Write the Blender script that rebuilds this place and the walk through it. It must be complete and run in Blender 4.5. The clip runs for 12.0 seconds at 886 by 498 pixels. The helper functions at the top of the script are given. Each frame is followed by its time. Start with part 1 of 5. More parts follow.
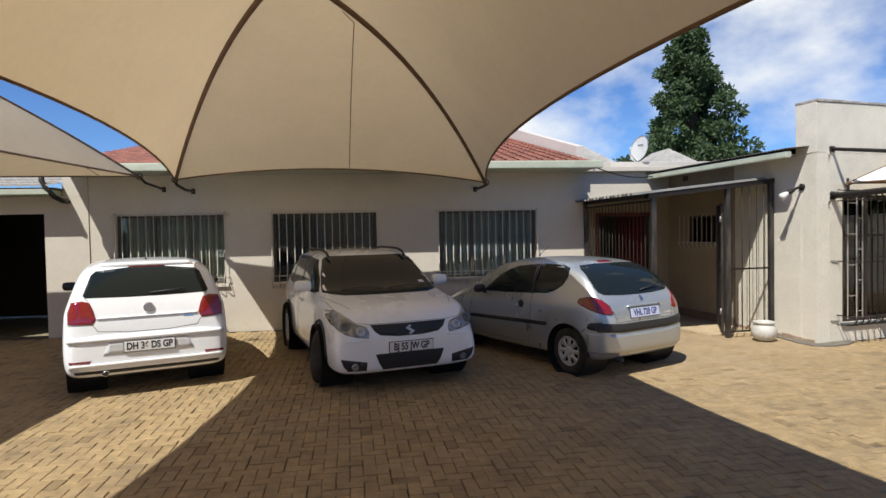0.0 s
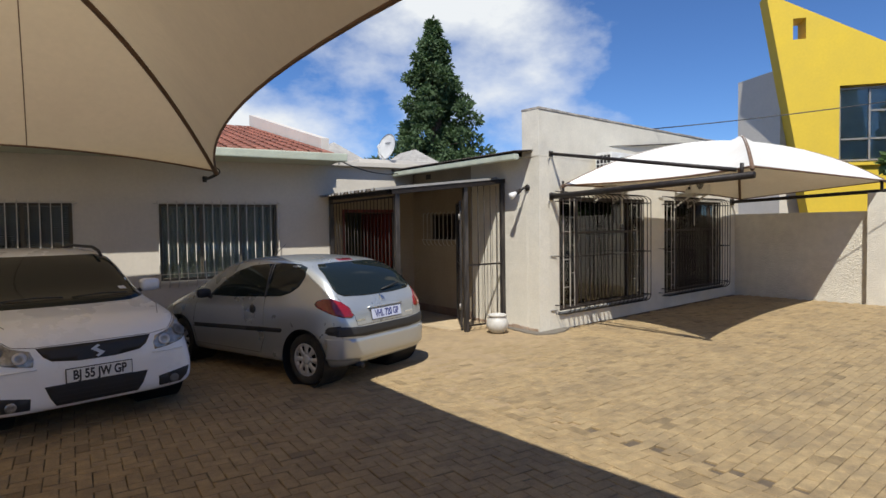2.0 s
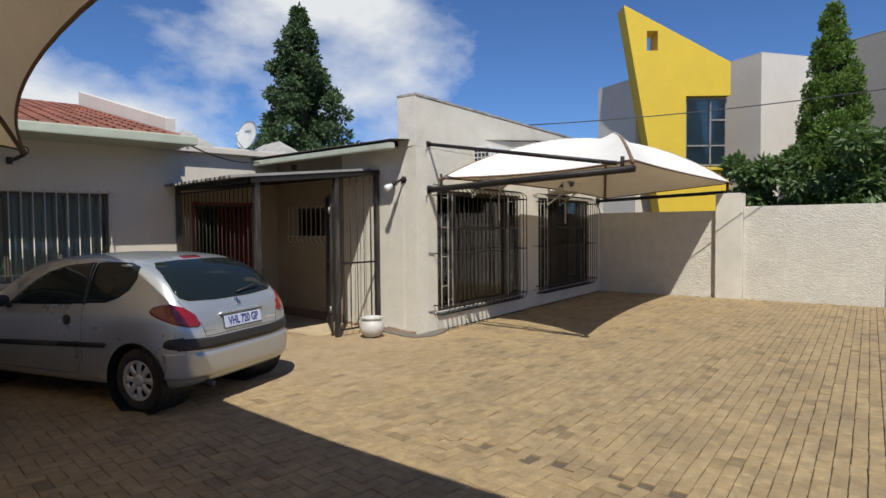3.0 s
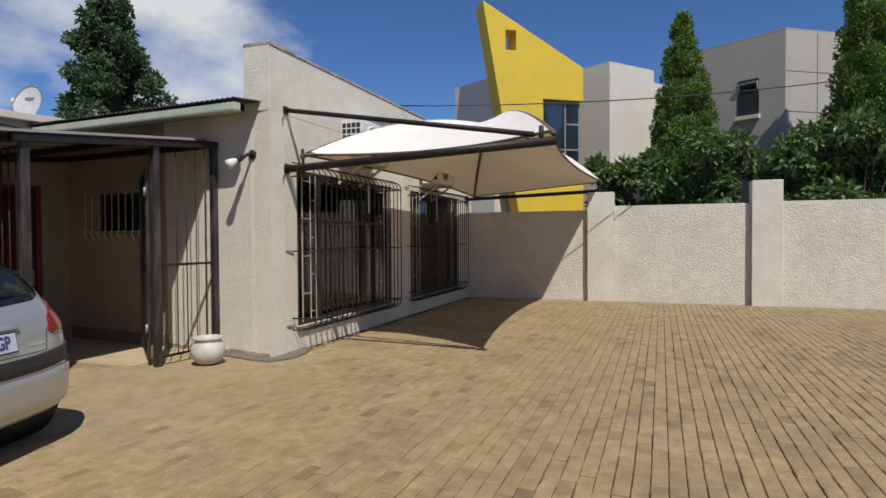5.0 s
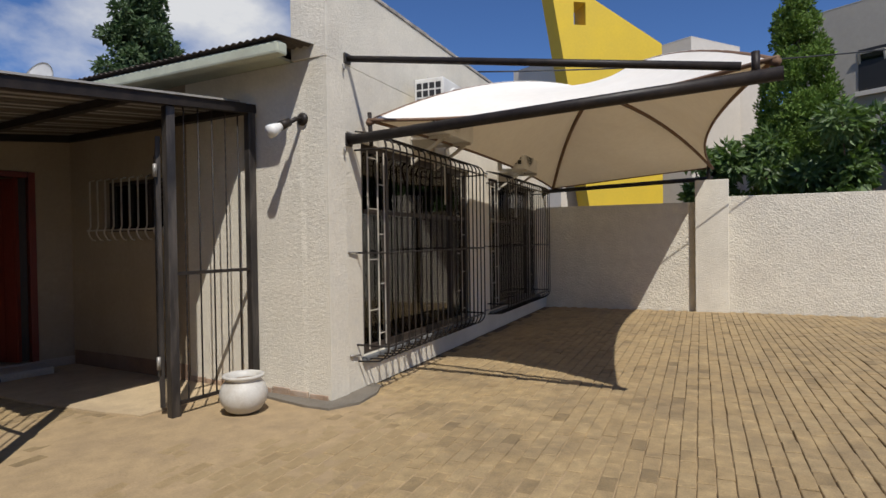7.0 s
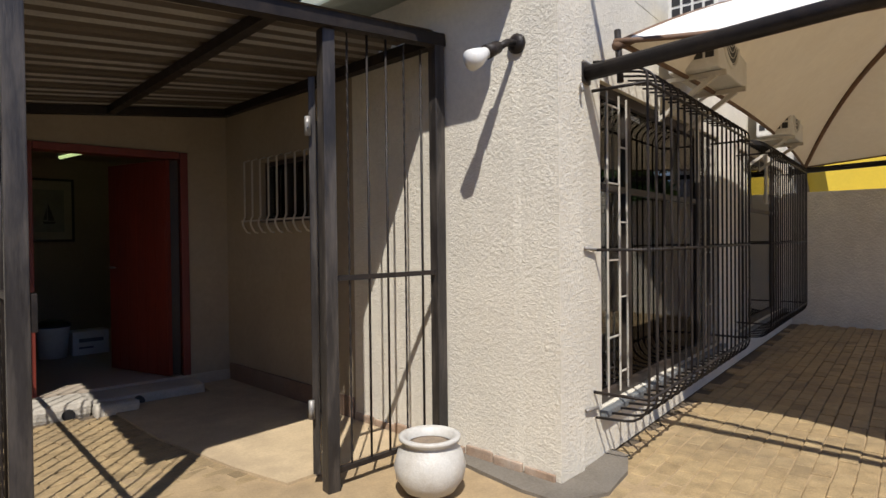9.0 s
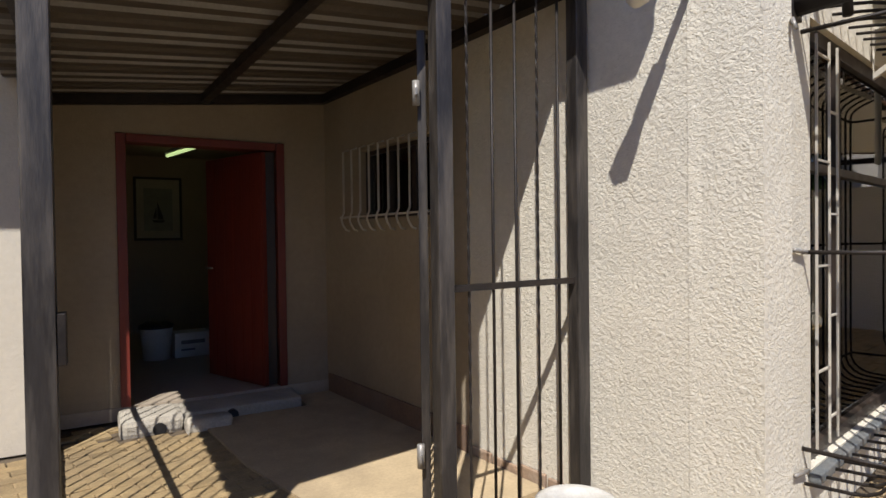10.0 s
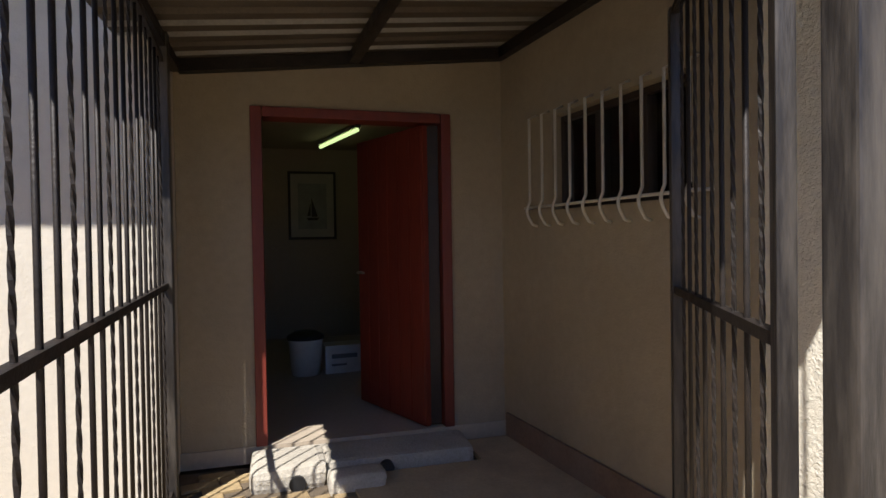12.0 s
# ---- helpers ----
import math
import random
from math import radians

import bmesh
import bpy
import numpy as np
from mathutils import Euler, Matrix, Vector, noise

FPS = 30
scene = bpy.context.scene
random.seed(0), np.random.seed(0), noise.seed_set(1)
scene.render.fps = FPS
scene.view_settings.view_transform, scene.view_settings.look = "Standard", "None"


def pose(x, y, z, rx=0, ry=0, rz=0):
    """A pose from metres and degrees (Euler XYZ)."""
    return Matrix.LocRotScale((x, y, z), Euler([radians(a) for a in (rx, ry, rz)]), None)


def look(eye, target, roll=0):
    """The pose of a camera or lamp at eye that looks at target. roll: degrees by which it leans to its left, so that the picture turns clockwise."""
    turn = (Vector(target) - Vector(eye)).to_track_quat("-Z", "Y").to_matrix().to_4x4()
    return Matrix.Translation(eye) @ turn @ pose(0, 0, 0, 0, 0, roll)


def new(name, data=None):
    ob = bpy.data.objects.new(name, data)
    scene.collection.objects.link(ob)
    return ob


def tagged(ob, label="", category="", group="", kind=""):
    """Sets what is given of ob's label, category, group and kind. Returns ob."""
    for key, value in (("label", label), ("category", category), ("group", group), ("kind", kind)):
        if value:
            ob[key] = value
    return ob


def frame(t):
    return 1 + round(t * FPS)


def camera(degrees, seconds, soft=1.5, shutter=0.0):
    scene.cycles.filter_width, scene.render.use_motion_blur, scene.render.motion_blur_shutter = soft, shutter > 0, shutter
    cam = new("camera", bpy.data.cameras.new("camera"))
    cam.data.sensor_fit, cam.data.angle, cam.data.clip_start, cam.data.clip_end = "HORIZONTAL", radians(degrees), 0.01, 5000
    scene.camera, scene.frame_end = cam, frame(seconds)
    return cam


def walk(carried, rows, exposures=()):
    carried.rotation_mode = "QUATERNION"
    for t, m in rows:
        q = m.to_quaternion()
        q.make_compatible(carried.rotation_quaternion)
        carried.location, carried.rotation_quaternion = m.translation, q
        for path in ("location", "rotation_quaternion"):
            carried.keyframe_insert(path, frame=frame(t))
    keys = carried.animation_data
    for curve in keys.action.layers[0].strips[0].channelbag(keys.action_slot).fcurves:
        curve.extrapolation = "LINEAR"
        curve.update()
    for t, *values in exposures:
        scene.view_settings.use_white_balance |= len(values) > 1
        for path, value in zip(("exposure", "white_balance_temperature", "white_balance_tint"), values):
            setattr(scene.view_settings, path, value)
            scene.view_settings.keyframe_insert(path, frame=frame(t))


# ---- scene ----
from mathutils.bvhtree import BVHTree

# ---- camera ----
cam = camera(74.2, 12.0)
PATH = [
    (0, (-0.702, 0.589, 1.807), (-0.488, 2.577, 1.75), -1.1),
    (0.5, (-0.664, 0.655, 1.815), (-0.228, 2.605, 1.751), -1.0),
    (1, (-0.552, 0.798, 1.798), (0.098, 2.688, 1.733), -0.9),
    (1.5, (-0.384, 0.932, 1.795), (0.444, 2.751, 1.719), -0.95),
    (2, (-0.254, 1.212, 1.761), (0.732, 2.95, 1.687), -0.8),
    (2.5, (-0.096, 1.517, 1.717), (1.086, 3.129, 1.641), -0.6),
    (3, (0.116, 1.888, 1.669), (1.462, 3.365, 1.593), -0.5),
    (3.5, (0.321, 2.24, 1.634), (1.804, 3.58, 1.556), -0.4),
    (3.7, (0.406, 2.4, 1.61), (1.956, 3.662, 1.533), -0.4),
    (5.3, (1.294, 3.72, 1.395), (2.995, 4.77, 1.354), -0.5),
    (5.5, (1.419, 3.906, 1.39), (3.123, 4.952, 1.348), -0.6),
    (6, (1.758, 4.327, 1.376), (3.451, 5.393, 1.338), -0.6),
    (6.5, (2.082, 4.76, 1.372), (3.752, 5.86, 1.333), -0.7),
    (6.7, (2.212, 4.928, 1.365), (3.871, 6.046, 1.33), -0.75),
    (8.3, (3.116, 6.219, 1.327), (4.553, 7.609, 1.293), -0.7),
    (8.5, (3.214, 6.389, 1.324), (4.612, 7.819, 1.29), -0.65),
    (9, (3.405, 6.784, 1.313), (4.681, 8.324, 1.285), -0.65),
    (9.5, (3.547, 7.149, 1.32), (4.684, 8.794, 1.286), -0.75),
    (10, (3.713, 7.478, 1.324), (4.716, 9.208, 1.291), -0.75),
    (10.5, (3.815, 7.775, 1.328), (4.702, 9.567, 1.293), -0.8),
    (11, (3.903, 8.099, 1.342), (4.686, 9.939, 1.299), -0.9),
    (11.5, (3.938, 8.449, 1.338), (4.605, 10.334, 1.298), -0.9),
    (12, (3.958, 8.763, 1.325), (4.497, 10.689, 1.295), -0.9),
]
EXPOSURES = [(0, 0.06, 6430, 8), (1.0, 0.06, 6400, 8), (2.5, -0.12, 6400, 8), (5.5, -0.40, 6480, 9), (8.5, -0.12, 6480, 11), (9.5, 0.08, 6420, 11), (10.5, 0.10, 6400, 11), (11.3, 0.34, 6330, 11), (12, 0.62, 6350, 11)]
walk(cam, [(t, look(eye, target, roll)) for t, eye, target, roll in PATH], EXPOSURES)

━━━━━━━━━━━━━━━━

■ **WHAT YOU WILL DO**
Retype, exactly and in full, the lines above from the one containing "pose from metres" through the one containing "return Matrix.Translation(eye) @".

■ **SOLUTION**
    """A pose from metres and degrees (Euler XYZ)."""
    return Matrix.LocRotScale((x, y, z), Euler([radians(a) for a in (rx, ry, rz)]), None)


def look(eye, target, roll=0):
    """The pose of a camera or lamp at eye that looks at target. roll: degrees by which it leans to its left, so that the picture turns clockwise."""
    turn = (Vector(target) - Vector(eye)).to_track_quat("-Z", "Y").to_matrix().to_4x4()
    return Matrix.Translation(eye) @ turn @ pose(0, 0, 0, 0, 0, roll)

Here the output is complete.